If his art is good, his self-publicity strategy is impeccable. While in person he’s instantly likeable – unreserved, warm and awkwardly funny – he plays a different game when it comes to interview. I lose count of the number of times we agree on a time slot, only to be informed of his last minute cancellation. You get the impression he’s trying to capitalise on his cult status by being simultaneously available and elusive. It’s hard to tell how much of this is calculated; to what degree he sees himself as a brand to be promoted, and at the same time, whether that’s an inevitable part of the vision shared by every graffiti artist who wants to get their tag on every single surface of their city. After all, it’s a dream of fame and glory they’re chasing. Without that reward, producing graffiti can be a thankless task – the average new tagger makes no money and risks getting arrested, as well as running into all kinds of physical dangers.

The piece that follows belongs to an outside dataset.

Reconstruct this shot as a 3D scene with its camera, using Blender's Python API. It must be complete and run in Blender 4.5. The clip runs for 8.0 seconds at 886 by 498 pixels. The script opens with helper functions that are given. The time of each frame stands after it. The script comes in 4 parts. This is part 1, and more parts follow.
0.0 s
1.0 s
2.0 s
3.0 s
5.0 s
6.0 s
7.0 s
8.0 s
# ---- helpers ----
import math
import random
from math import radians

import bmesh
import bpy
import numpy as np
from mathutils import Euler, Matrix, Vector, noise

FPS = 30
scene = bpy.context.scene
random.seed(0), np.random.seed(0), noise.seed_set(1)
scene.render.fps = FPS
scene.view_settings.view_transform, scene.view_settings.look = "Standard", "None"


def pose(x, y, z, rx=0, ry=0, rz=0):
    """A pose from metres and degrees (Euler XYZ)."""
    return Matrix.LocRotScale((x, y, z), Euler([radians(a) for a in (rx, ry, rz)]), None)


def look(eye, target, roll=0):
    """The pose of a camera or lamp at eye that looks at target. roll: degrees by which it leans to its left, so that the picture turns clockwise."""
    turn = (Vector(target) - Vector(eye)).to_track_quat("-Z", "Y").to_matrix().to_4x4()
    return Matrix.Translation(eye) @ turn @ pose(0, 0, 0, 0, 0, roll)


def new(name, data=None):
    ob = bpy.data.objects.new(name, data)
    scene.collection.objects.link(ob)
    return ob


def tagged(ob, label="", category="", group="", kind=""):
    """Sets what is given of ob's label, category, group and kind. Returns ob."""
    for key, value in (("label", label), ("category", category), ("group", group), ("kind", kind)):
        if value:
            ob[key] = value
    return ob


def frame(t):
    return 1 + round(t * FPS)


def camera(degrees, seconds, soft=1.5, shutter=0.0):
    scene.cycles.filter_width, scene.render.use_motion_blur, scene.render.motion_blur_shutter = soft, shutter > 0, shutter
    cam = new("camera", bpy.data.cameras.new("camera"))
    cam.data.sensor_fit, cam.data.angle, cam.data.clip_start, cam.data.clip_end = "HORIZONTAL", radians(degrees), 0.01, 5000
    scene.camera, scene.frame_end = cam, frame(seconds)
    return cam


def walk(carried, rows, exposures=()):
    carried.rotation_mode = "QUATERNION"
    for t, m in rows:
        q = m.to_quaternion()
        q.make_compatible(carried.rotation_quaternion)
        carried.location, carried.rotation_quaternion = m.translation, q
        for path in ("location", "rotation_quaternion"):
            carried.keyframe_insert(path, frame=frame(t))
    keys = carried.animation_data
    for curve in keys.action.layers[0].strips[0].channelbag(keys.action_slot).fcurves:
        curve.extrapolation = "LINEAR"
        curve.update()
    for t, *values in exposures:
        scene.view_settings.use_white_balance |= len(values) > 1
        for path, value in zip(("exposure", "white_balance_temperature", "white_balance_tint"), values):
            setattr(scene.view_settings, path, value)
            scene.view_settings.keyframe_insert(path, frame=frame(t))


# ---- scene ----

Being a successful ad man and a graffiti artist shouldn’t add up. Since vandalism underlies everything the graffeur does, graffiti is often associated with counterculture and challenging the establishment. Tags originated in late 1960s New York, springing up in deprived communities like the South Bronx which had been divided up and ghettoised as a result of the enormous building development drives of the 50s. In today’s burgeoning street art scene, where Banksy has become par for the course, tagging is often looked down on as a cruder form of expression. But for a teenager growing up broke on a neglected housing estate, writing their name was a way to take possession of a city which lay beyond their control, to assert their voice and leave their own mark, whilst also adding some colour to a concrete setting. You could own nothing but still be the King of your subway line.
While Nasty is a major influence on many younger artists, Alex certainly has his fair share of detractors, who see him as something of a renegade figure: laying claim to an essentially anarchistic movement one day and making huge profits for multinationals the next.
He laughs off any suggestion that he’s been unfaithful. “I never wanted to criticise the system, I wanted to play with colours. Graffiti’s the art of letters, there’s nothing political to that.” Why go to all the extra trouble of breaking the law? “Anyone can paint on a canvas or do a sketch in a studio. A wall’s better. Anyway, no one really writes messages, you write your name. All it means is ‘I’m free to write.’ That’s all. It’s not a great message. You’re not going to change the world.”
Graffiti and advertising are one and the same for him: “One is legal, the other isn’t. That’s the only difference. It’s what I do, I post stuff on walls. Graffiti’s a form of advertising where you are the product. You’re like a brand. You want to be known, you want to be everywhere. You use the same tools – the walls, the town, the metro.” He sees his younger years bombing trains as a kind of apprenticeship for his future career: “You learn where the good spots are, you’re more aware of the city. Why did a kid in New York decide to tag a train one day? Because it crosses the town, so everyone will see their name.”
I notice a metro plaque leaning against the wall. The station name has been obscured by his tag so it reads Porte de Nasty. Alex pauses. “That one will probably go for around €4,000.” Does he have any qualms about selling graffiti to wealthy collectors? “I can’t complain, it helps pay my rent!” He shrugs. ‘”I suppose it’s a bit paradoxical, the rich people who buy my work wouldn’t like it if I tagged their doors, but they want to be a bit edgy, own a genuine Nasty, have a fragment of the city. Anyway, it’s the bourgeoisie that make art exist, especially with graffiti. It began in New York, but in those days, with no internet, it was the kids with money who travelled, and brought it back to France.” I ask him about his exhibitions. One of his slogans translates as “I’d rather be a star in the street than some crap in a museum.” “But I wrote that 15 years ago! And anyway,” he grins. “I was a star in the street.”